A questão é que determinados modelos entendem a capacidade da modulação como infinita, não conseguindo por exemplo monetizar os ativos que agregam ao sistema e não representando o que acontece de fato na vida real. Zucarato também lembrou do plano de 10 anos para recuperação dos reservatórios, uma herança da Eletrobras e que delegou a ANA o estabelecimento de regras operativas para os rios Grande e Paranaíba.

Próximas pautas
A agenda regulatória do Operador para 2022 e próximos anos está definida por pelo menos cinco temas principais. O primeiro é a resposta por demanda, programa incentivado durante o auge da crise do ano passado e que foi encerrado por conta do ONS trabalhar no momento com muito mais recursos na ponta para o atendimento, vendo uma possível janela de oportunidade entre outubro a março, quando o balanço da carga fica mais comprimido.
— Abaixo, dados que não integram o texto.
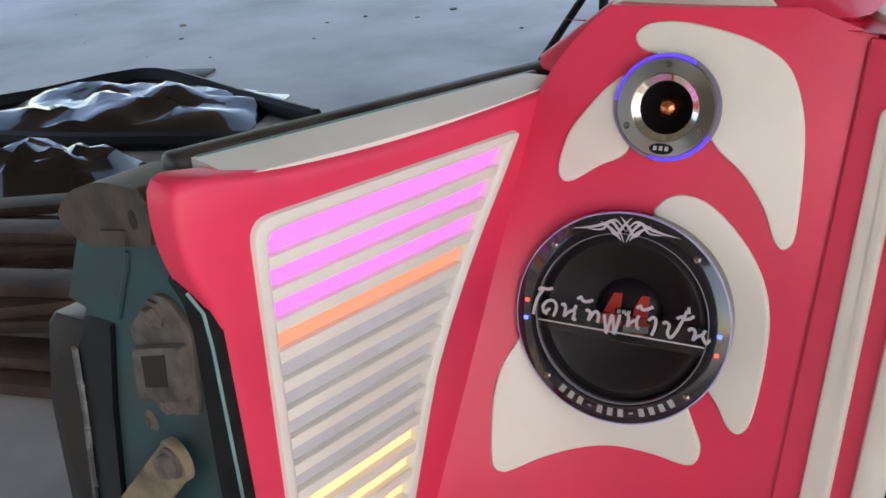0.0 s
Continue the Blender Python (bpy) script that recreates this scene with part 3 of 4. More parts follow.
def woofer(s):
    """A woofer with cone, clear cross bar and printed ring, built facing along z."""
    w = thing("woofer", lathe([(0.111, -0.075), (0.116, -0.004), (0.103, -0.003), (0.100, -0.012), (0.096, -0.010), (0.090, -0.007), (0.084, -0.011), (0.078, -0.020), (0.040, -0.045)], 64), CONE, "black round woofer with a glossy printed ring and tiny lights", "loudspeaker", "woofers")
    part("dust_cap", lathe([(0.042, -0.046), (0.036, -0.038), (0.022, -0.032), (0.0, -0.030)], 40), BLACK, w, "black dust cap")
    part("ring", lathe([(0.101, -0.004), (0.101, 0.003), (0.102, 0.004), (0.1235, 0.004), (0.125, 0.003), (0.125, -0.030)], 80), GLOSSBLACK, w, "glossy black acrylic ring")
    part("ring_edge", lathe([(0.1018, 0.0041), (0.1010, 0.0043), (0.1004, 0.0036), (0.1004, -0.002)], 80), GREYEDGE, w, "pale polished inner acrylic edge")
    part("ring_edge", lathe([(0.125, -0.002), (0.1262, 0.000), (0.1262, 0.0035), (0.125, 0.0042), (0.1244, 0.0042)], 80), CLEAR_EDGE, w, "pale polished acrylic edge")
    tilt = lambda x, y, h=0.0: Vector((x, y - 0.035 * x, h))
    bar = part("cross_bar", prism([(-0.101, -0.026), (0.101, -0.026), (0.101, 0.006), (-0.101, 0.006)], 0.0, 0.004, tilt), ACRYLIC_BAR, w, "smoked clear acrylic cross bar", smooth=False)
    part("underline", ribbon([(-0.098, -0.0155), (0.098, -0.0155)], 0.0018, 0.0046, tilt), INK, w, "white underline")
    for k, stroke in enumerate(SCRIPT):
        part("script_stroke", ribbon(spline(pen(stroke), 5, closed=False), 0.0036, 0.0048 + 0.0001 * (k % 3), tilt), INK, w, "white hand-drawn lettering stroke")
    for k in (-1, 1):
        for j, stroke in enumerate(TRIBAL):
            part("ornament", ribbon(spline([(k * x * 1.12, 0.107 + (y - 0.107) * 1.25) for x, y in stroke], 6, closed=False), 0.0036, 0.0046 + 0.00015 * j + (0.00008 if k > 0 else 0), flat_on(Matrix()), True), INK, w, "silver tribal ornament stroke")
    for k in range(12):
        a = 236 + k * 6.4
        if k in (3, 7):
            part("print_bar", ribbon(arc(0.112, a - 1.2, a + 1.2, 2), 0.0022, 0.0046, flat_on(Matrix())), MIDINK, w)
        else:
            part("print_bar", ribbon(arc(0.112, a - 1.7, a + 1.7, 4), 0.0095, 0.0046, flat_on(Matrix())), MIDINK, w)
    for dx in (-0.019, 0.014):
        part("label_mark", prism([(dx - 0.012, -0.008), (dx + 0.003, 0.024), (dx + 0.013, 0.024), (dx + 0.011, -0.008), (dx + 0.015, -0.009), (dx + 0.014, -0.015), (dx + 0.010, -0.015), (dx + 0.009, -0.024), (dx - 0.001, -0.024), (dx, -0.015), (dx - 0.013, -0.015)], -0.0292, -0.0284, flat_on(Matrix())), REDINK, w, "red slanted mark on the dust cap")
    part("label_band", prism([(-0.014, -0.002), (0.008, -0.002), (0.009, 0.006), (-0.013, 0.006)], -0.0284, -0.0280, flat_on(Matrix())), BLACK, w, "black band across the mark")
    for dx in (-0.011, -0.005, 0.001):
        part("print_bar", prism([(dx, 0.0), (dx + 0.004, 0.0), (dx + 0.0045, 0.0045), (dx + 0.0005, 0.0045)], -0.0280, -0.0277, flat_on(Matrix())), INK, w)
    part("label_plate", prism([(-0.002, -0.022), (0.028, -0.020), (0.028, -0.012), (-0.002, -0.013)], -0.0284, -0.0279, flat_on(Matrix())), DIMINK, w, "small grey plate under the mark")
    for a in (44, 136, 224, 316):
        c = 0.115
        scr = part("screw", lathe([(0.0, 0.0062), (0.0028, 0.0060), (0.0040, 0.0050), (0.0042, 0.003)], 16, Matrix.Translation((c * math.cos(radians(a)), c * math.sin(radians(a)), 0))), STEEL, w, "steel screw")
    for x, y, mat in ((-0.1130, 0.010, REDLED), (-0.1135, -0.012, BLUELED), (0.1135, -0.004, BLUELED), (0.112, -0.026, REDLED)):
        part("indicator", box((x - 0.0026, y - 0.0024, 0.003), (x + 0.0026, y + 0.0024, 0.0058), 0.001), mat, w, "tiny blue light" if mat is BLUELED else "tiny red light")
    return w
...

Em seguida aparecem os serviços ancilares, como controle de eficiência ou de tensão mais próximo ao tempo real e os recursos energéticos distribuídos, principalmente com a fonte solar tendo penetração exponencial e que irá ofertar energia livre, colocando o sistema mediante a rampas de carga importantes.

“Também há um fenômeno chato chamado conexão e cascata da Geração Distribuída, em função dos equipamentos dessa modalidade não terem a robustez de equipamentos em comparação a geração centralizada, dotando a GD de um sistema de proteção para níveis de tensão”, aponta.

Por fim, o ONS também centrará suas atenções no despacho e formação de preço, no sentido de assegurar que as restrições do sistema não sejam negligenciadas para se resolver as questões problemáticas apenas matematicamente, ignorando pontos relevantes como as restrições hidráulicas das usinas de Jupiá e Porto Primavera.

Fase crítica alteração dos modelos computacionais e revisão das garantias físicas
Representando o Fórum das Associações do Setor (Fase), o diretor-presidente da ABCE, Alexei Vivan, disse que os agentes do demonstraram galhardia para resolver todas as dificuldades de um dos momentos mais difíceis que o setor passou. “Mais do que preço o importante foi a energia chegar aos consumidores sem racionamento, que esteve próximo e que exigiria custos muito altos do que as medidas adotadas”, apontou.

O executivo, que representou no evento o presidente do Fórum, Mário Menel, revelou que o Fase está redigindo uma carta com críticas específicas sobre a conclusão das contribuições nº 121 e 123, elaboradas pelo Ministério de Minas e Energia, e que tratam da alteração dos modelos Newave, Decomp e Dessem e a revisão ordinária da garantia física das usinas.

Entre os pontos de atenção citados está a pouca divulgação e conhecimento das contribuições realizadas, com 11,1% do público na contribuição nº 109 sendo favoráveis ao aumento de aversão ao risco, volume que saltou para 79% favorável na contribuição nº 121.

“O resultado foi divulgado após 24 horas, o que para os agentes do setor é um prazo longo, podendo haver assimetrias de informações e conhecimento em relação a decisão, sendo preciso haver maior publicidade dos dados e transparência para isonomia das informações”, aponta Vivan.

A outra crítica refere-se a revisão ordinária da garantia física, com a divulgação das premissas para os novos valores de parâmetro que incluam aversão ao risco nos cenários de afluência, o DEC do Newave, além do custo marginal de expansão.
Sobre o PL 414, Alexei disse que o projeto está bastante maduro e precisa ser votado o mais rápido possível, com uma preocupação do Fórum sendo evitar a inclusão de custos adicionais ao setor que não representam algo relevante, como os chamados jabutis, nesse caso os 8 GW térmicos obrigatórios.

Por sua vez o executivo ressaltou que a agenda propositiva do Fase para 2023 está em construção, a partir dos pilares governança corporativa, redução de encargos e subsídios, modernização e abertura sustentável do mercado e a atração de investimentos.